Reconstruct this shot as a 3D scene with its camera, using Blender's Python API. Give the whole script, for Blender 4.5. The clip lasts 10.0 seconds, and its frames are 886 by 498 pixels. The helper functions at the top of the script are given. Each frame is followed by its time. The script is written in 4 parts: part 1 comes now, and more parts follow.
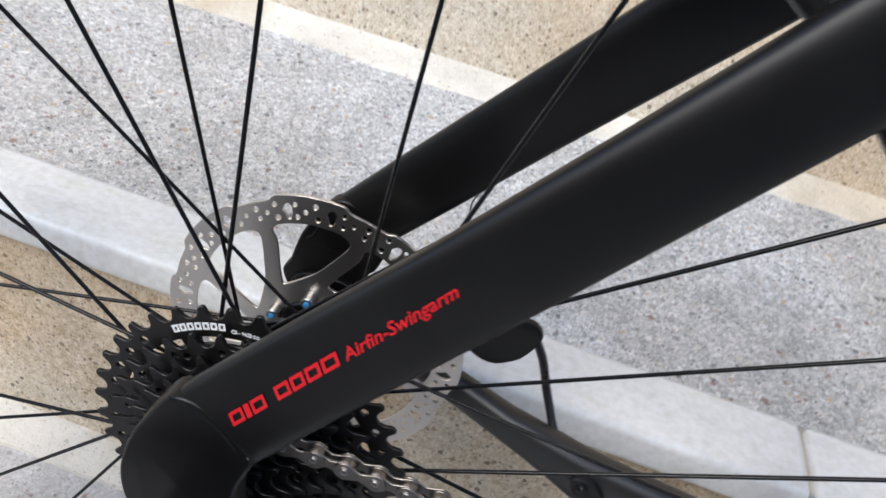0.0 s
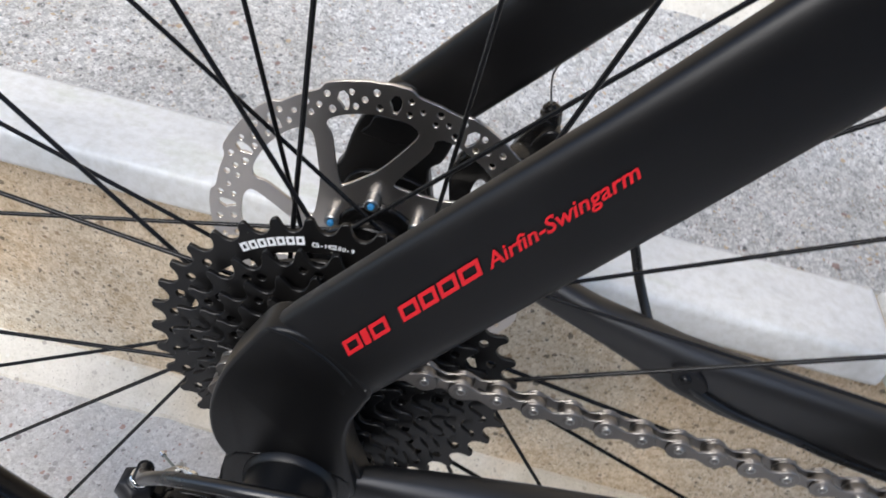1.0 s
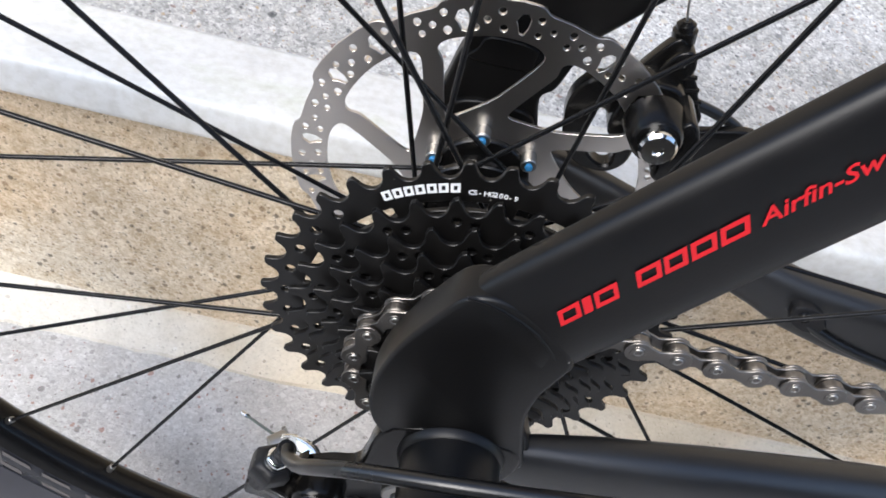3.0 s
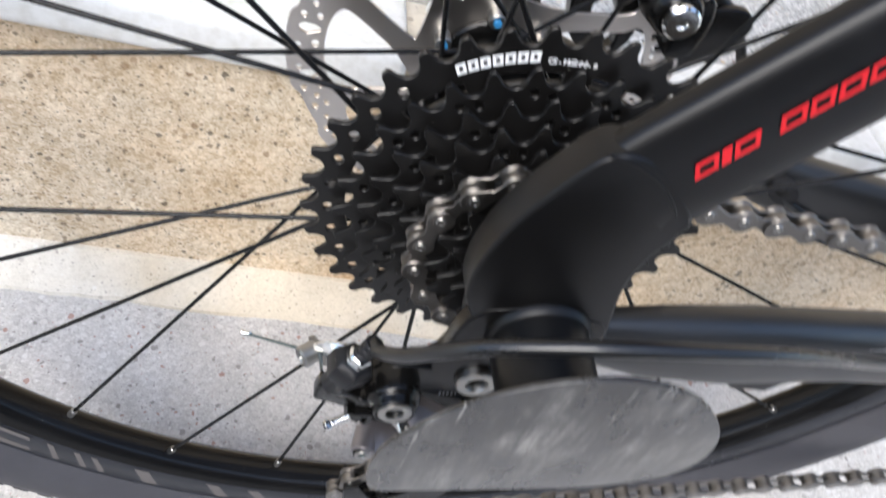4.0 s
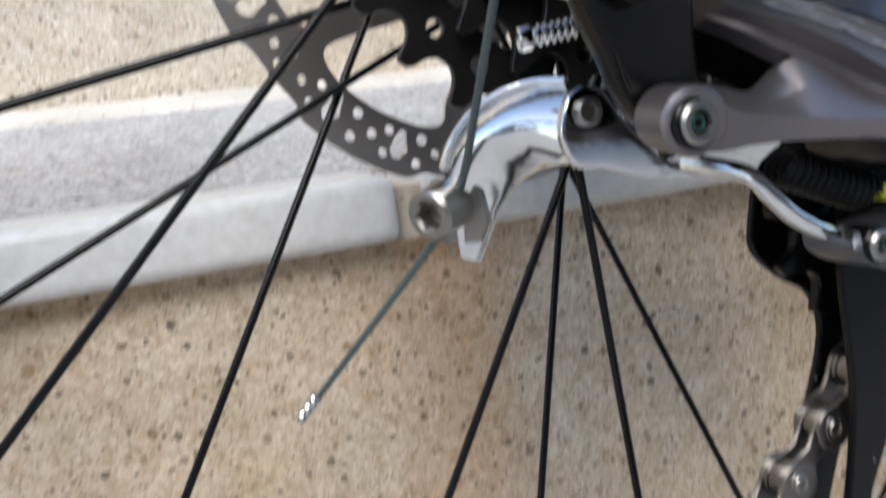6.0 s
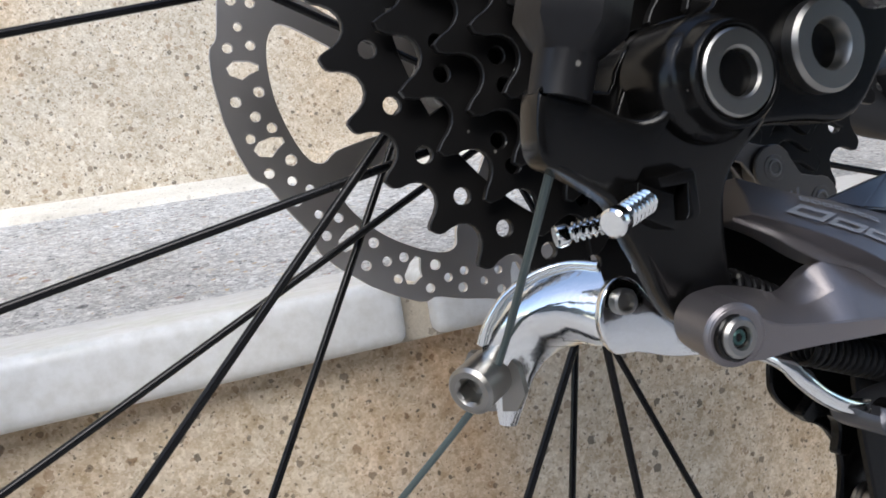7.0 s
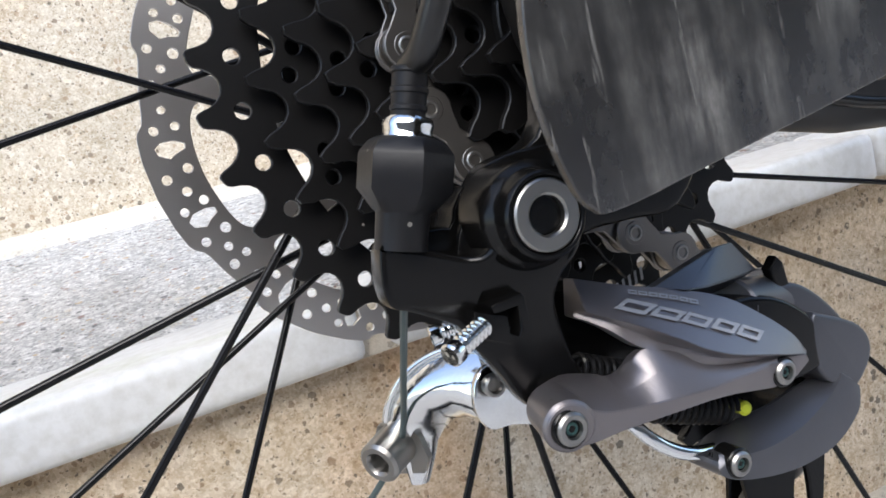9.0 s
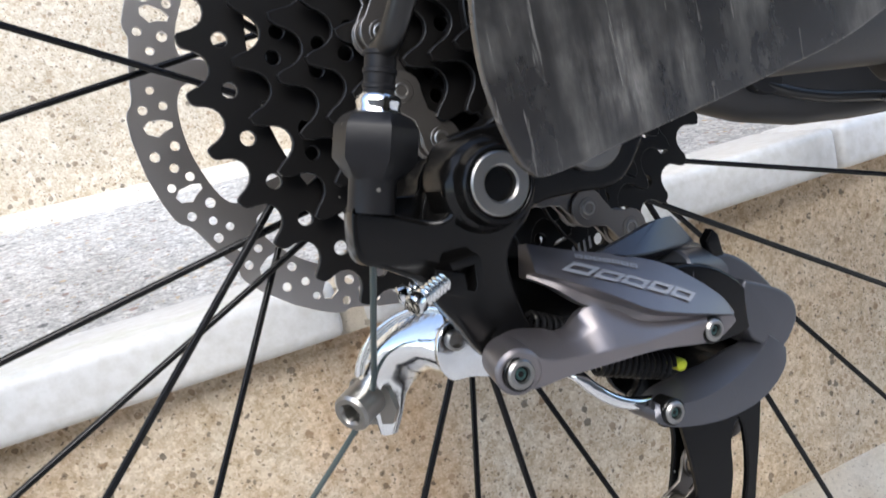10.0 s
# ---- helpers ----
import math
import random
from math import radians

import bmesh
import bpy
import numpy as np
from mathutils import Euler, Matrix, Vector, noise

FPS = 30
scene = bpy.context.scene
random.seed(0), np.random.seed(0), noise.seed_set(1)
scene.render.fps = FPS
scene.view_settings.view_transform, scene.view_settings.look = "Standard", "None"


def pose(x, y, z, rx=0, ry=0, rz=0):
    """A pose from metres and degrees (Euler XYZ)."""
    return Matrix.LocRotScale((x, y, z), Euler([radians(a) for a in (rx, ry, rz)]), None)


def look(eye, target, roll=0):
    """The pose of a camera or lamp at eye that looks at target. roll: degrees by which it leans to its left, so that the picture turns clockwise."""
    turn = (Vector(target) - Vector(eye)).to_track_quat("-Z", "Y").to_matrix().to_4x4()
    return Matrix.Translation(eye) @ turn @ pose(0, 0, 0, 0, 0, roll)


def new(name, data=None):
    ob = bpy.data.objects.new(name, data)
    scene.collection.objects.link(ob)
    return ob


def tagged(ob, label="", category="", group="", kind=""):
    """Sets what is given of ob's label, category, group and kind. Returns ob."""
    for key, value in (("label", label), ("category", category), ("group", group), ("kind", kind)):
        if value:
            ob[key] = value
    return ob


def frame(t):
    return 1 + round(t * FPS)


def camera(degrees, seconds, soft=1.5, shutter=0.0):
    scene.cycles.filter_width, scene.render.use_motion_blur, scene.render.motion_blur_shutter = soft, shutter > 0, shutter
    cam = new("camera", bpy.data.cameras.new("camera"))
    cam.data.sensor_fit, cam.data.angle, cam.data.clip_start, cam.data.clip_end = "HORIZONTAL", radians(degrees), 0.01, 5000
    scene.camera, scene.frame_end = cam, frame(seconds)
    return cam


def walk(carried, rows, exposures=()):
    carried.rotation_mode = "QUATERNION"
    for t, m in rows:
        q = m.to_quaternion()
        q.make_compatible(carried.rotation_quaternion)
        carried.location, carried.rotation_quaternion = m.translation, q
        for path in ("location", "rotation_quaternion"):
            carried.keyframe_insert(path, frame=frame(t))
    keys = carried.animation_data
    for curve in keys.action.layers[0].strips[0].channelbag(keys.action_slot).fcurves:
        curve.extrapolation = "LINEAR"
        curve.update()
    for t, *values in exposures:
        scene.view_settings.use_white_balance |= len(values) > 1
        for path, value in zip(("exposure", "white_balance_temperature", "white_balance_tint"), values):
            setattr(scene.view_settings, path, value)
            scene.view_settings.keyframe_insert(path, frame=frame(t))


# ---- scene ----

------------------------------------------------

Written instruction: Show every line of the listing in which the string "exposures" can be found.

Written solution:
def walk(carried, rows, exposures=()):
    for t, *values in exposures:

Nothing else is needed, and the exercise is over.